Резко сев на постели, Артур перевернул меня на спину. Я раздвинула ноги, приподняла их и охватила его бёдра. Он вдруг склонился надо мной, словно намереваясь поцеловать, и, видят боги, он хотел это сделать, ведь теперь, когда я была под ним, любить меня было легче; он вспомнил о своей нежности, но тут же замер - нежность здесь была неуместна. Я не заслужила её сегодня.
Он схватил меня за волосы и откинул мою голову, чтобы я посмотрела ему в глаза.

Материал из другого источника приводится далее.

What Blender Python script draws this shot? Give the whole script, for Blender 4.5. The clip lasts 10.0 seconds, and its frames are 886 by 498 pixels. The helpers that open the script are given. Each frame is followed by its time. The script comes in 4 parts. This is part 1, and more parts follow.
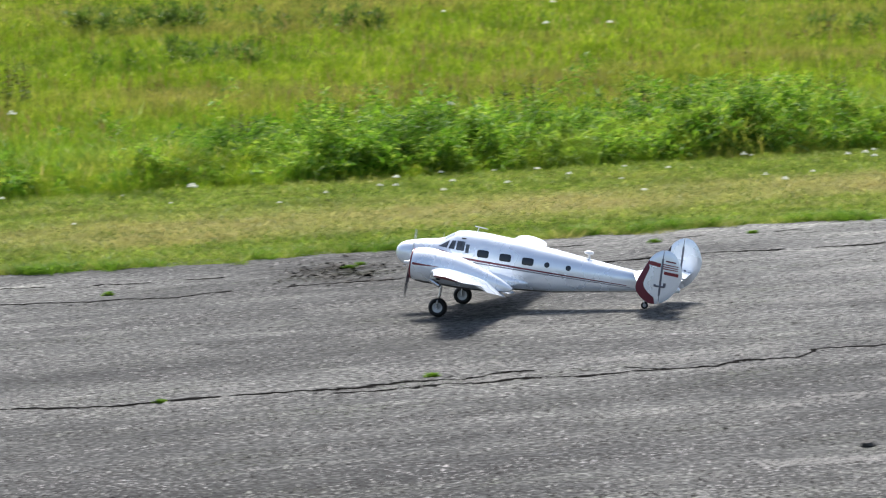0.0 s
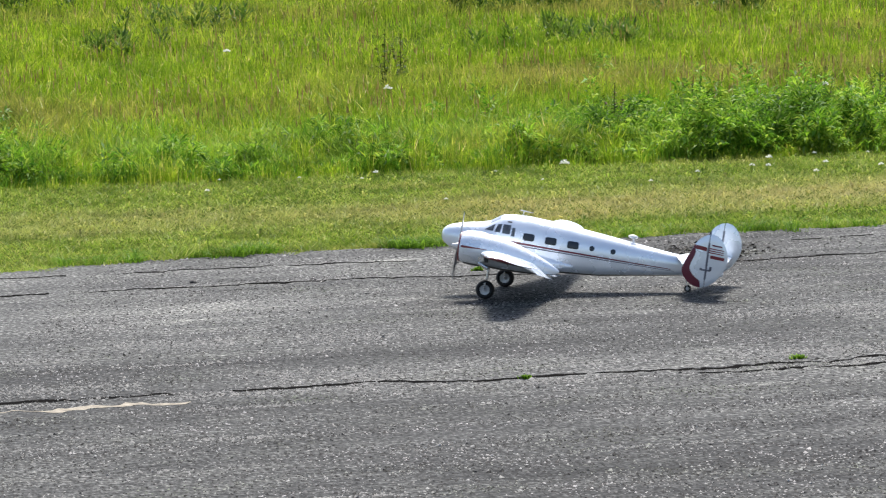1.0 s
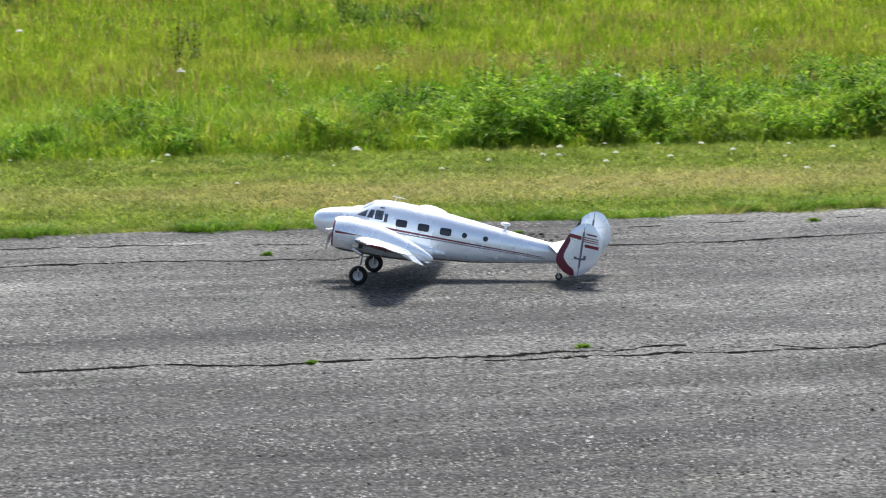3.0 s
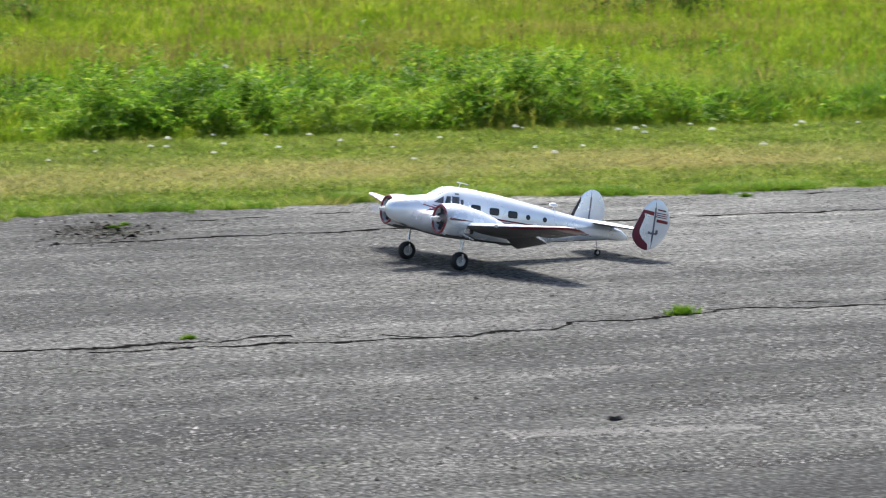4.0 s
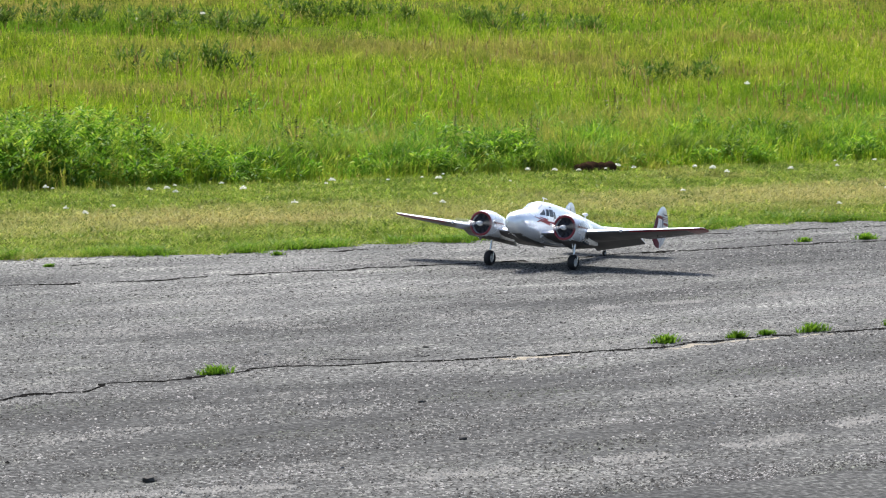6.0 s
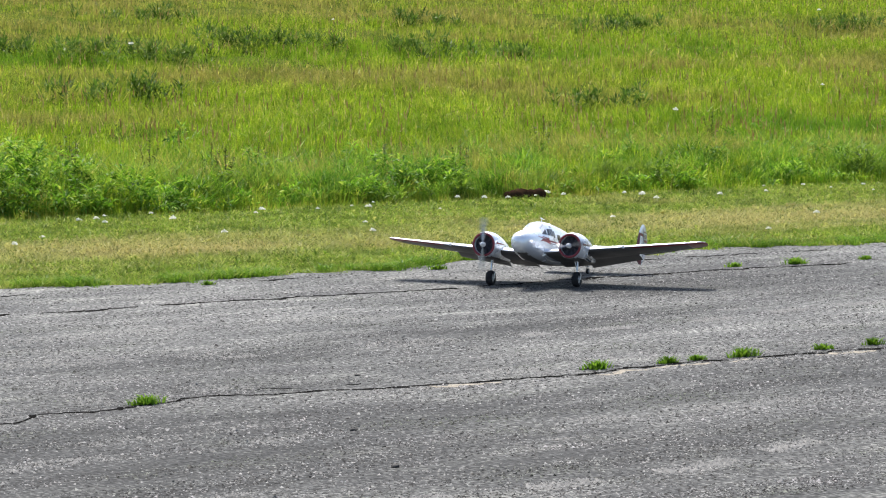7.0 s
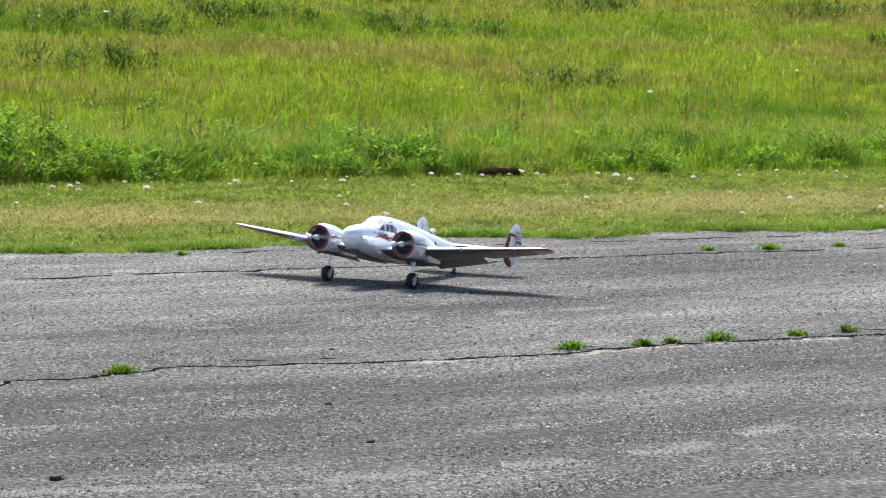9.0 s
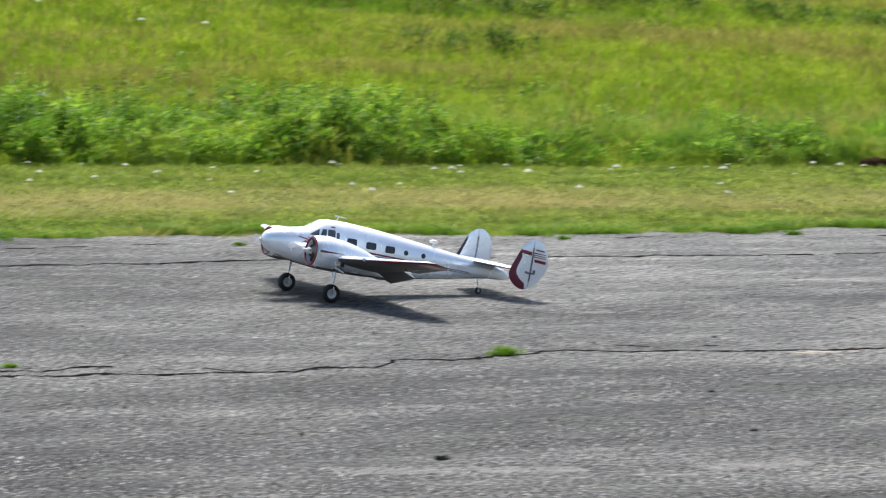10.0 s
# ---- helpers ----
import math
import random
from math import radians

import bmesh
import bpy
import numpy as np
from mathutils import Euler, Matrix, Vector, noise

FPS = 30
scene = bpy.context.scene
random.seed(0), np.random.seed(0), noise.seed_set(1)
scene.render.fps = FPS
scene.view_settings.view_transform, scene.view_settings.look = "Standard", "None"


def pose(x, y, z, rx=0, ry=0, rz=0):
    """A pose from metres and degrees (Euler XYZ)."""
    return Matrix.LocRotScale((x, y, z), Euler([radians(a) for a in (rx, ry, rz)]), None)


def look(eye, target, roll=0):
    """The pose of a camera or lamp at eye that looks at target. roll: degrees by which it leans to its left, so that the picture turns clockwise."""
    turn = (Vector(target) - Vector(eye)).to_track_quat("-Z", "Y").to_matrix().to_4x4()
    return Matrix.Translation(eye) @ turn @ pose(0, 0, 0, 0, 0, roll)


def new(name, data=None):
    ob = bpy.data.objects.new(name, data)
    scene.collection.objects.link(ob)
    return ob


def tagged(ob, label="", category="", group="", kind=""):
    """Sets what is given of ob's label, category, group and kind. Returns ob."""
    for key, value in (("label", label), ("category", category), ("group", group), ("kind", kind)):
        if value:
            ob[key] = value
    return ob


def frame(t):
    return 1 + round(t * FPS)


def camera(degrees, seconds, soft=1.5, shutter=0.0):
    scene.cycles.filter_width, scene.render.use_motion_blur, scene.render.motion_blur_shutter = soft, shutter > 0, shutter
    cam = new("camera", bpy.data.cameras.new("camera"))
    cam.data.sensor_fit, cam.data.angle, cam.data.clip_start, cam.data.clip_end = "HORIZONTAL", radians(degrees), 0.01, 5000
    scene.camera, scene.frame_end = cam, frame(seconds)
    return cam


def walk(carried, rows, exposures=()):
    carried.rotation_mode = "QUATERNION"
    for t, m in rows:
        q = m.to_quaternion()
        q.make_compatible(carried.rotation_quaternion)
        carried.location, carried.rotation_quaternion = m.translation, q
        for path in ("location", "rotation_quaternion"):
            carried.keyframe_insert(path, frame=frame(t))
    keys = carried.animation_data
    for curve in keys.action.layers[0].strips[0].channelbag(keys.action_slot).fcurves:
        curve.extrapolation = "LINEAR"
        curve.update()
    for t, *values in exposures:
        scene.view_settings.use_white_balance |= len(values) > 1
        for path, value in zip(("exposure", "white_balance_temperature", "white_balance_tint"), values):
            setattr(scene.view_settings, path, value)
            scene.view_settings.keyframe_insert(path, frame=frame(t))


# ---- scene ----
cam = camera(14.79, 10.0, soft=1.1, shutter=0.27)
walk(cam, [
    (0, pose(-0.070, 0.025, 2.103, 84.788, 1.863, 6.292)),
    (0.5, pose(-0.045, 0.006, 2.110, 84.618, 1.918, 9.977)),
    (0.6, pose(-0.043, 0.003, 2.111, 84.616, 1.694, 10.705)),
    (1, pose(-0.031, -0.005, 2.113, 84.578, 1.397, 12.646)),
    (1.5, pose(-0.004, -0.004, 2.116, 84.568, 1.094, 12.737)),
    (2, pose(-0.008, -0.000, 2.112, 84.558, 0.370, 11.609)),
    (2.2, pose(0.004, -0.007, 2.118, 84.525, 0.340, 11.458)),
    (3.3, pose(-0.001, -0.047, 2.114, 84.200, -0.067, 7.668)),
    (3.5, pose(0.019, -0.029, 2.100, 84.190, -0.237, 6.371)),
    (3.8, pose(0.033, -0.026, 2.103, 84.192, -0.150, 4.190)),
    (4, pose(0.034, -0.025, 2.106, 84.175, -0.194, 2.786)),
    (4.5, pose(0.034, -0.017, 2.112, 84.211, 0.128, -0.017)),
    (5, pose(0.042, -0.007, 2.115, 84.485, 0.217, -1.999)),
    (5.5, pose(0.053, 0.007, 2.110, 84.831, 0.321, -4.058)),
    (5.7, pose(0.040, 0.015, 2.107, 84.983, 0.034, -4.546)),
    (6.8, pose(0.041, -0.009, 2.114, 85.588, 0.157, -6.052)),
    (7, pose(0.037, 0.010, 2.107, 85.656, 0.192, -6.285)),
    (7.5, pose(0.025, 0.018, 2.095, 85.654, 0.136, -6.851)),
    (8, pose(0.016, 0.026, 2.101, 85.478, -0.226, -7.344)),
    (8.5, pose(-0.012, 0.026, 2.105, 85.315, -0.619, -7.454)),
    (8.8, pose(-0.022, 0.024, 2.105, 85.281, -1.110, -7.066)),
    (9, pose(-0.027, 0.020, 2.105, 85.271, -1.313, -6.743)),
    (9.2, pose(-0.033, 0.016, 2.105, 85.265, -1.610, -6.214)),
    (9.5, pose(-0.048, 0.008, 2.106, 85.197, -1.835, -4.546)),
    (9.7, pose(-0.065, 0.001, 2.106, 85.150, -1.860, -3.122)),
    (10, pose(-0.098, -0.011, 2.106, 84.845, -2.039, -0.420)),
])

# ---- light ----
SUN_AZ, SUN_EL = 97.0, 57.0
world = bpy.data.worlds.new("sky")
scene.world = world
world.use_nodes = True
wn = world.node_tree
sky = wn.nodes.new("ShaderNodeTexSky")
sky.sky_type = "NISHITA"
sky.sun_disc = False
sky.sun_elevation = radians(SUN_EL)
sky.sun_rotation = radians(90 - SUN_AZ)
sky.dust_density = 2.5
wn.nodes["Background"].inputs[1].default_value = 0.15
wn.links.new(sky.outputs[0], wn.nodes["Background"].inputs[0])
sun = new("sun", bpy.data.lights.new("sun", "SUN"))
sun.data.energy, sun.data.angle, sun.data.color = 4.8, radians(16.0), (1.0, 0.955, 0.89)
sx, sy = math.cos(radians(SUN_AZ)), math.sin(radians(SUN_AZ))
ce, se = math.cos(radians(SUN_EL)), math.sin(radians(SUN_EL))
scene.view_settings.exposure = 0.46
sun.matrix_world = look((30 * ce * sx, 20 + 30 * ce * sy, 30 * se), (0, 20, 0))

# ---- the lie of the land: u runs along the runway, v across it, away from the camera ----
TURN = radians(27)
CU, SU = math.cos(TURN), math.sin(TURN)
EDGE, TALL = 21.95, 28.45


def xy(u, v):
    return u * CU - v * SU, u * SU + v * CU


def rise(v):
    """Height of the ground: flat to the rough grass, then a gentle bank."""
    w = np.clip(np.asarray(v, float) - 29.0, 0, 80.0)
    return 0.052 * np.where(w < 3, w * w / 6, w - 1.5)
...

- И ты будь осторожна, Вивиан, - хрипло произнёс он. - Терпение не моя добродетель.
Я не нуждалась в его терпении или милосердии. Я сама пришла в его постель.
Я обняла его голову руками, отстраняя от себя, пытаясь рассмотреть его, чтобы запомнить, каким был мой мужчина, когда я ещё любила его.
Капли пота стекали по лицу Артура и падали на подушку и мне на грудь. Наши тела вновь столкнулись со звуком удара; бедра мои болели от его пальцев и непрерывных толчков. Его напор оставался безжалостным. Он раскинул мои руки, ухватив за запястья. Теперь я была прикована к постели, подобно Прометею на его одинокой скале, мучимая любовью, которую не была способна принять целиком. Мои ступни упирались в его плечи, я смотрела на него снизу, и он казался мне огромным.
Я сеяла искры и получила своё пламя.
Артур потянул меня к себе, я вскрикнула, он зажал мне рот губами, но это был вовсе не поцелуй, а ещё одно нападение. Затем он подхватил меня под живот, вынуждая повернуться к нему спиной, и поставил на четвереньки.
Артур Пендрагон не был тем мужчиной, чью жажду можно было легко утолить.
Мы терзали друг друга всю ночь. Наутро, когда я пришла в себя, лёжа головой у него на груди, а наши взмокшие тела были всё ещё плотно прижаты одно к другому, бедро к бедру, Артур вдруг сказал:
- Будь мне другом, Вивиан. Не врагом.
Его голос немного дрожал, глаза были закрыты.
Я чувствовала себя разбитой, сытой, по-хорошему пустой. Возле самого моего уха с противоестественной разрежённостью и силой билось его сердце. Я любила это сердце больше, чем своё.